# Problem:
Beginning with the line that contains "# ---- helpers" and ending with the line that contains "for key, value", reproduce each line exactly; include both and add nothing.

=======

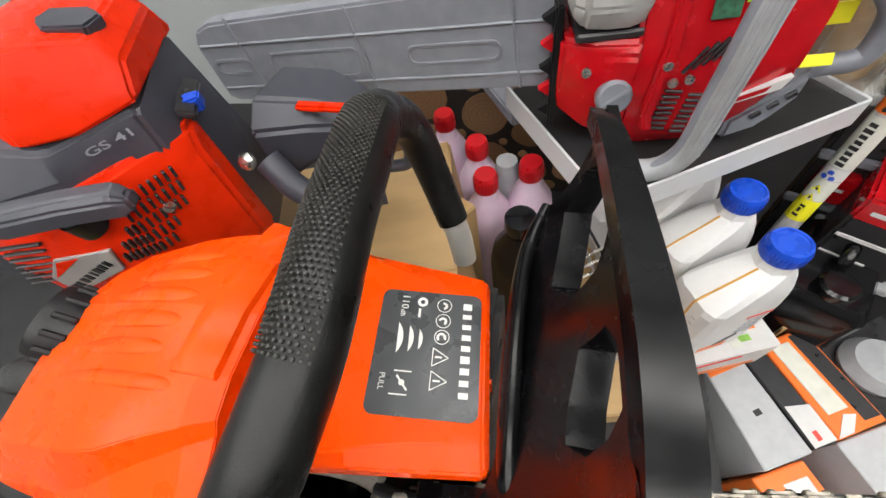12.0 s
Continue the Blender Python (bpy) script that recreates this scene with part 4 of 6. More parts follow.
# ---- hand guard ----
guard_plate = [(0.0027, 0.1384), (0.0134, 0.1545), (0.0527, 0.1535), (0.0575, 0.119), (0.049, 0.1145), (0.0335, 0.1155), (0.0255, 0.1195)]
PIVOT = pose(0.0126, 0.0018, 0, 0, 0, 7.5) @ Matrix.Translation((-0.0126, 0.002, 0))
guard = part("hand_guard", plate(guard_plate, -0.002, 0.006, bevel=0.0012, segments=2, place=PIVOT), GUARD_BLACK, saw, "black plastic front hand guard")
inner = [(0.0134, 0.1545), (0.0343, 0.1712), (0.0545, 0.1905), (0.069, 0.2045), (0.078, 0.221), (0.0815, 0.238), (0.0818, 0.252), (0.0805, 0.263)]
outer = [(0.0527, 0.1535), (0.0648, 0.1645), (0.0765, 0.1775), (0.0855, 0.194), (0.0915, 0.2115), (0.0945, 0.230), (0.0945, 0.246), (0.0905, 0.264)]


def guard_rim():
    """The rim: up from the pivot plate, round the upper corner and across to the far side."""
    keys = []
    for (xi, zi), (xo, zo) in zip(inner, outer):
        k = len(keys) / 7
        y0, y1 = 0.0035 + 0.012 * k, 0.0205 + 0.008 * k
        keys.append([(xi, y0, zi), (xo, y0, zo), (xo, y1, zo), (xi, y1, zi)])
    for y, xi, xo, zl, zh in ((0.034, 0.0805, 0.0925, 0.256, 0.268), (0.06, 0.080, 0.0915, 0.257, 0.269), (0.1, 0.077, 0.0875, 0.257, 0.268), (0.135, 0.074, 0.083, 0.255, 0.265), (0.152, 0.072, 0.078, 0.252, 0.260)):
        keys.append([(xi, y, zh), (xo, y, zh - 0.001), (xo - 0.0005, y, zl), (xi, y, zl)])
    lines = [spline([row[c] for row in keys], 5) for c in range(4)]
    return soften(rings([list(row) for row in zip(*lines)]), 0.0024, 3, 35)


crisp(part("guard_rim", guard_rim(), GUARD_BLACK, guard))


def web_point(y, v, back=0.0):
    """On the inner web: v from the lower lip to the upper bar."""
    bow = 0.006 * math.sin(math.pi * v)
    x = 0.053 + (0.0825 - 0.053) * v + bow + back - 0.004 * max(0, (y - 0.1) / 0.05)
    z = 0.193 + (0.260 - 0.193) * v - bow * 0.4
    return Vector((x, y, z))


WEB_EDGE = [(0.016, -0.22), (0.03, -0.12), (0.12, 0.0), (0.145, 0.25), (0.153, 1.0), (0.024, 1.0), (0.018, 0.7), (0.013, 0.3)]
WINDOWS = [[(0.068, 0.50), (0.050, 0.42), (0.038, 0.40), (0.034, 0.55), (0.038, 0.74), (0.044, 0.86), (0.062, 0.84), (0.070, 0.74)],
           [(0.134, 0.40), (0.100, 0.24), (0.090, 0.42), (0.094, 0.66), (0.106, 0.84), (0.134, 0.84), (0.143, 0.66)]]


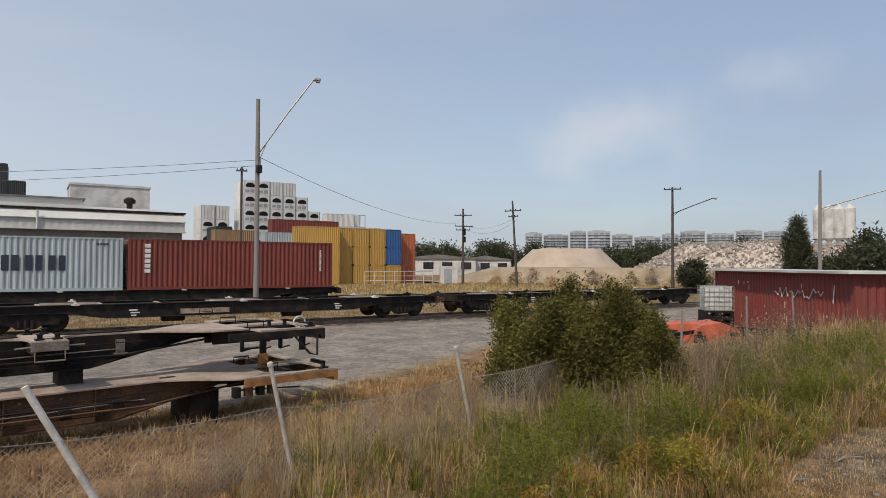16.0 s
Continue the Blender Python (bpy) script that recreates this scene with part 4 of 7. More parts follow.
        bx("print_bar", -0.053, u0 + 0.02, 1.70, -0.046, u0 + 0.24, 1.78, M_YELLOW)
        bx("print_bar", -0.053, u0 + 0.04, 1.03, -0.046, u0 + 0.2, 1.08, M_PLATE)
    # tail-lift gear, bumper, lights
    bx("rear_sill", -0.04, 0.0, B - 0.12, 0.08, 0.55, B + 0.03, M_ALU2, soft=0.01)
    bx("rear_sill", -0.04, 2.05, B - 0.12, 0.08, W, B + 0.03, M_ALU2, soft=0.01)
    bx("rear_sill", -0.02, 0.55, B - 0.12, 0.08, 2.05, B + 0.03, M_BLACK, soft=0.01)
    bx("lift_beam", -0.12, 0.62, 0.915, -0.03, 1.95, 0.975, M_ALU2, label="grey tail-lift step", soft=0.02)
    bx("lift_beam", -0.10, 0.62, 0.80, 0.02, 1.95, 0.885, M_DARK, soft=0.015)
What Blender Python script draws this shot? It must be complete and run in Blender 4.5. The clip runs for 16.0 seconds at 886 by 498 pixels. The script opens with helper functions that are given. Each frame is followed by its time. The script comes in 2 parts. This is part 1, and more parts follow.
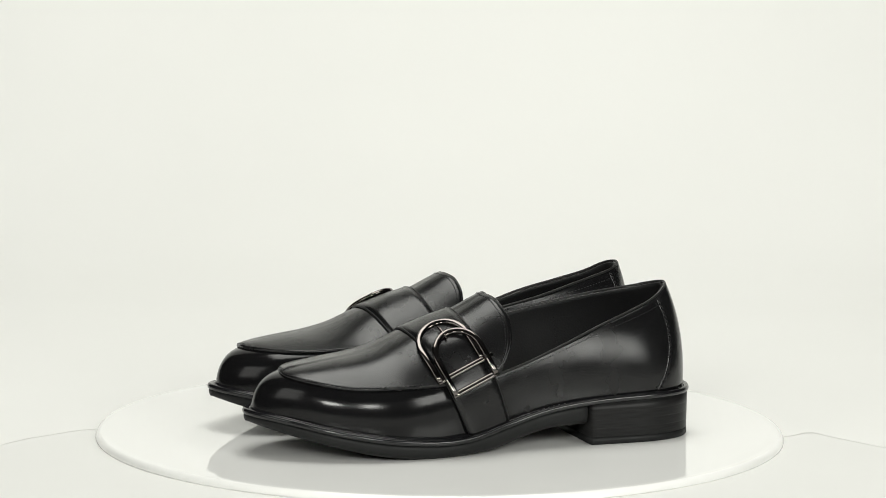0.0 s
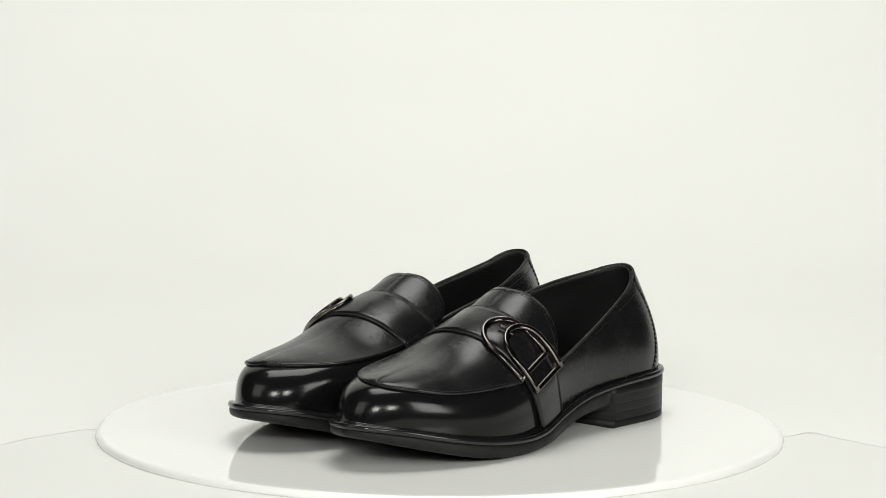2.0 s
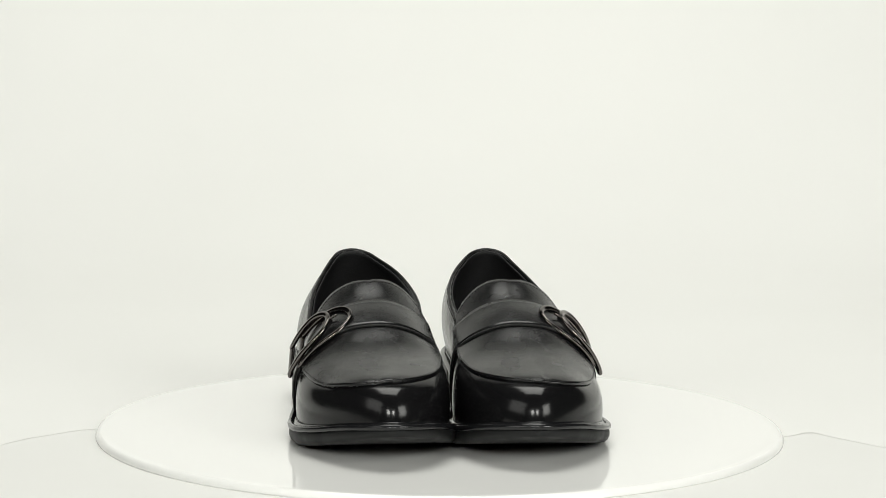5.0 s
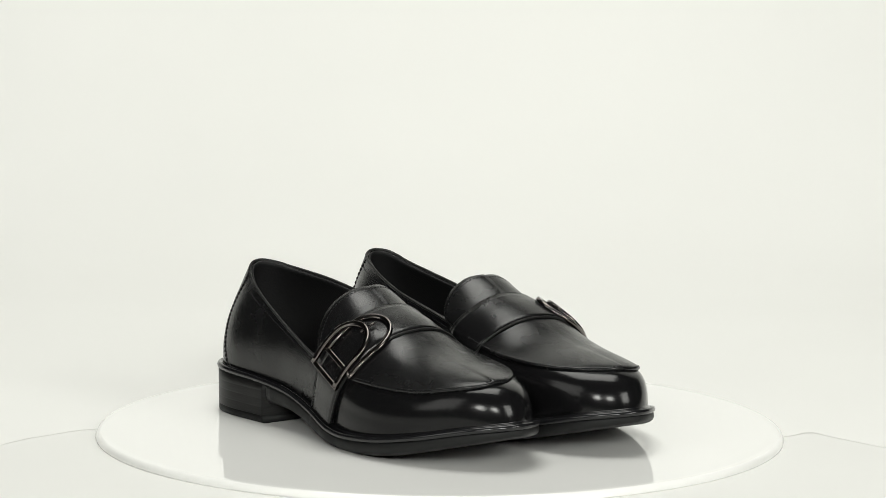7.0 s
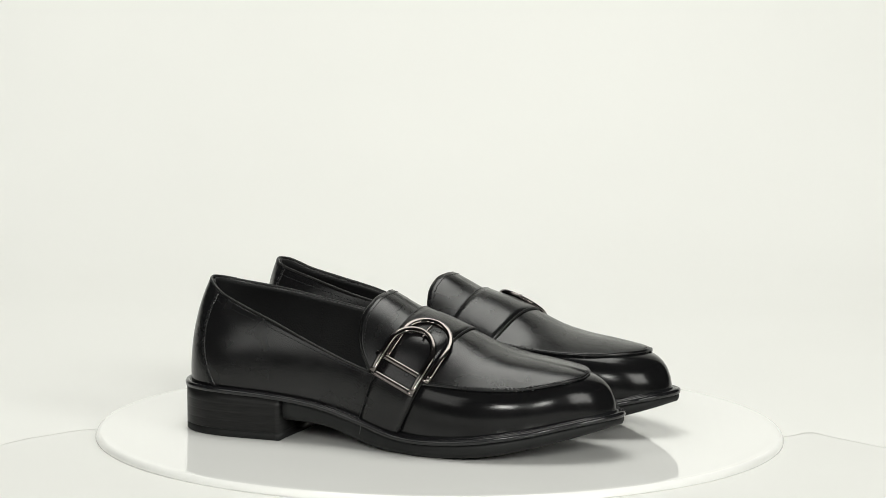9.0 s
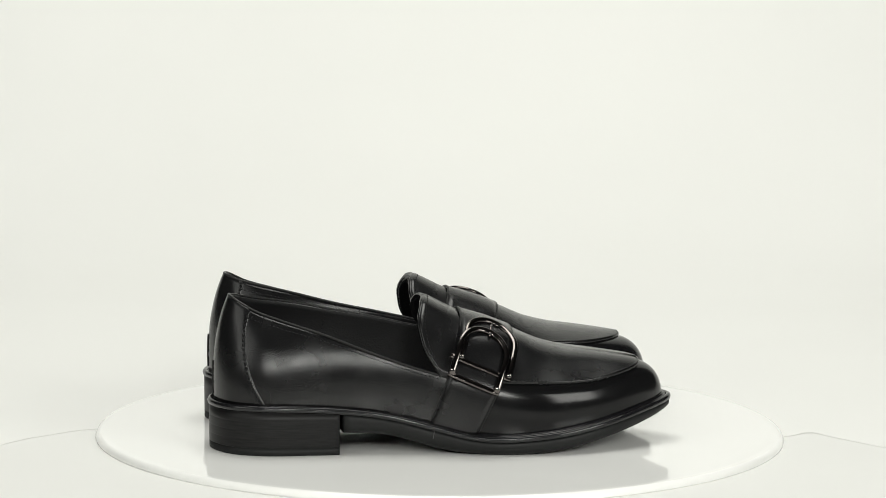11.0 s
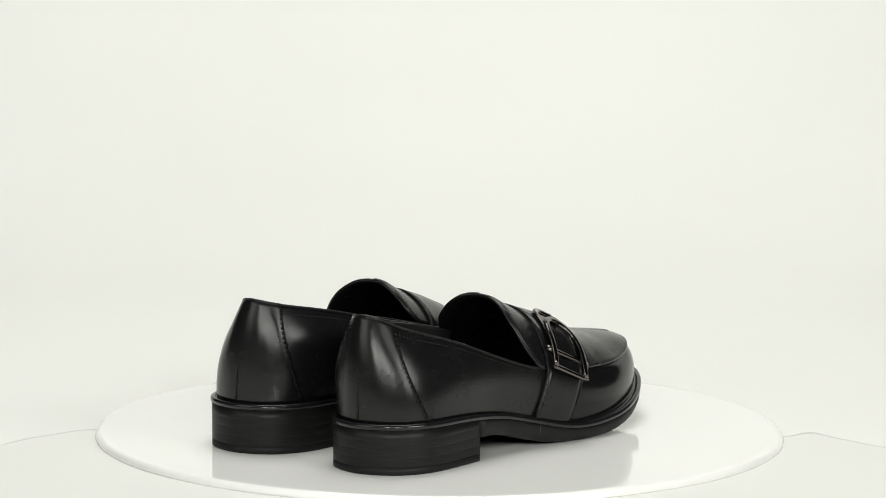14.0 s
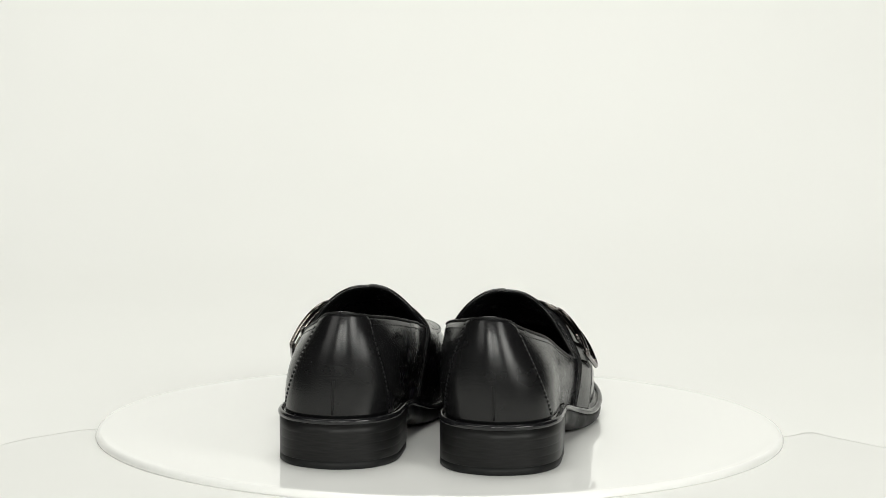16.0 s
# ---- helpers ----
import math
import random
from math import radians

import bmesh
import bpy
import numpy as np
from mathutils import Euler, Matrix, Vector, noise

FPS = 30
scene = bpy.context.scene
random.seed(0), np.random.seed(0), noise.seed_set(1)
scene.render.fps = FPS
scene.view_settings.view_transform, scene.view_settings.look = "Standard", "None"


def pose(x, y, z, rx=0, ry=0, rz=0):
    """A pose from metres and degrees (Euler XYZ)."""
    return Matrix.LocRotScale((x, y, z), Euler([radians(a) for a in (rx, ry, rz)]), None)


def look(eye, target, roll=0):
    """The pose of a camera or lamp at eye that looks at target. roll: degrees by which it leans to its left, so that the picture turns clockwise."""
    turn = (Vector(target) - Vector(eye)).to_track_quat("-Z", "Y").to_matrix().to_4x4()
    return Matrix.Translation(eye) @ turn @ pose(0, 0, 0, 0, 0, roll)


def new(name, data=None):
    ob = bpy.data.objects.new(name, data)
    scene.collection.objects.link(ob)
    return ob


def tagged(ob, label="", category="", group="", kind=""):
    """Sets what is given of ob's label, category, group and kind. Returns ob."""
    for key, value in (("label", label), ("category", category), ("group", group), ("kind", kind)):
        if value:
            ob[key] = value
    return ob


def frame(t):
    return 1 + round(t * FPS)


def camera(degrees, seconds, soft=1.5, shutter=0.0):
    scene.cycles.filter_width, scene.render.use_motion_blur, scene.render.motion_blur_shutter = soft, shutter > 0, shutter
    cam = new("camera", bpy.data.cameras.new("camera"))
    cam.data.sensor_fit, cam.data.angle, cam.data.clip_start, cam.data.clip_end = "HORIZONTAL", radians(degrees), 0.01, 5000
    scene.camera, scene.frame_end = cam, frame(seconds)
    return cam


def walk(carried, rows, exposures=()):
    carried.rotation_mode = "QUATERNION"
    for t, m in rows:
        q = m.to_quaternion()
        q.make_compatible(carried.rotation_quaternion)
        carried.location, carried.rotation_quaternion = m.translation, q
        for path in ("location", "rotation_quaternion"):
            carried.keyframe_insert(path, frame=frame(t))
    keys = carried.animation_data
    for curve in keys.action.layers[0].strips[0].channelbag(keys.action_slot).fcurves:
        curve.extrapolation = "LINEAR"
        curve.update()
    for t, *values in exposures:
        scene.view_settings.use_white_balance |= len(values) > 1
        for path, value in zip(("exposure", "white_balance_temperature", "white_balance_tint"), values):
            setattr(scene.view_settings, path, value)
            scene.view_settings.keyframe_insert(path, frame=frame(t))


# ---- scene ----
# Product shot: a still camera looks at a pair of loafers that turn on a white turntable.

# ---- camera ----
cam = camera(12.095, 16.0, soft=0.8)
EYE = Vector((0.0, -2.4894, 0.4765))
PITCH, YAW = radians(8.397), radians(0.0267)
AHEAD = Vector((math.sin(YAW) * math.cos(PITCH), math.cos(YAW) * math.cos(PITCH), -math.sin(PITCH)))
walk(cam, [(0.0, look(EYE, EYE + AHEAD, 0.423)), (16.0, look(EYE, EYE + AHEAD, 0.423))])

# ---- light ----
world = bpy.data.worlds.new("studio_world")
scene.world = world
world.use_nodes = True
world.node_tree.nodes["Background"].inputs[0].default_value = (0.9, 0.93, 1.0, 1)
world.node_tree.nodes["Background"].inputs[1].default_value = 0.02
scene.view_settings.exposure = 0.01


def softbox(name, eye, target, sx, sy, watts, colour=(0.985, 0.99, 0.935)):
    lamp = bpy.data.lights.new(name, "AREA")
    lamp.shape, lamp.size, lamp.size_y, lamp.energy, lamp.color = "RECTANGLE", sx, sy, watts, colour
    ob = new(name, lamp)
    ob.matrix_world = look(eye, target)
    return ob


softbox("softbox_top", (0.0, 0.26, 1.65), (0.0, 0.2, 0.0), 1.0, 1.0, 19.5)
softbox("softbox_front_left", (-0.37, -2.2, 0.90), (0.0, 0.0, 0.1), 0.32, 0.32, 11.5)
softbox("softbox_front_right", (0.37, -2.2, 0.90), (0.0, 0.0, 0.1), 0.32, 0.32, 10.5)
softbox("softbox_side_left", (-1.6, -1.35, 1.2), (0.0, 0.25, 0.1), 1.2, 1.2, 9.5)
softbox("softbox_side_right", (1.55, -1.5, 0.95), (0.0, 0.2, 0.1), 0.9, 0.9, 21)


# ---- materials ----
def material(name, colour, rough, metal=0.0, specular=0.5, coat=0.0, coat_rough=0.1):
    mat = bpy.data.materials.new(name)
    mat.use_nodes = True
    b = mat.node_tree.nodes["Principled BSDF"]
    b.inputs["Base Color"].default_value = (*colour, 1)
    b.inputs["Roughness"].default_value = rough
    b.inputs["Metallic"].default_value = metal
    b.inputs["Specular IOR Level"].default_value = specular
    b.inputs["Coat Weight"].default_value = coat
    b.inputs["Coat Roughness"].default_value = coat_rough
    return mat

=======

# Response below:
# ---- helpers ----
import math
import random
from math import radians

import bmesh
import bpy
import numpy as np
from mathutils import Euler, Matrix, Vector, noise

FPS = 30
scene = bpy.context.scene
random.seed(0), np.random.seed(0), noise.seed_set(1)
scene.render.fps = FPS
scene.view_settings.view_transform, scene.view_settings.look = "Standard", "None"


def pose(x, y, z, rx=0, ry=0, rz=0):
    """A pose from metres and degrees (Euler XYZ)."""
    return Matrix.LocRotScale((x, y, z), Euler([radians(a) for a in (rx, ry, rz)]), None)


def look(eye, target, roll=0):
    """The pose of a camera or lamp at eye that looks at target. roll: degrees by which it leans to its left, so that the picture turns clockwise."""
    turn = (Vector(target) - Vector(eye)).to_track_quat("-Z", "Y").to_matrix().to_4x4()
    return Matrix.Translation(eye) @ turn @ pose(0, 0, 0, 0, 0, roll)


def new(name, data=None):
    ob = bpy.data.objects.new(name, data)
    scene.collection.objects.link(ob)
    return ob


def tagged(ob, label="", category="", group="", kind=""):
    """Sets what is given of ob's label, category, group and kind. Returns ob."""
    for key, value in (("label", label), ("category", category), ("group", group), ("kind", kind)):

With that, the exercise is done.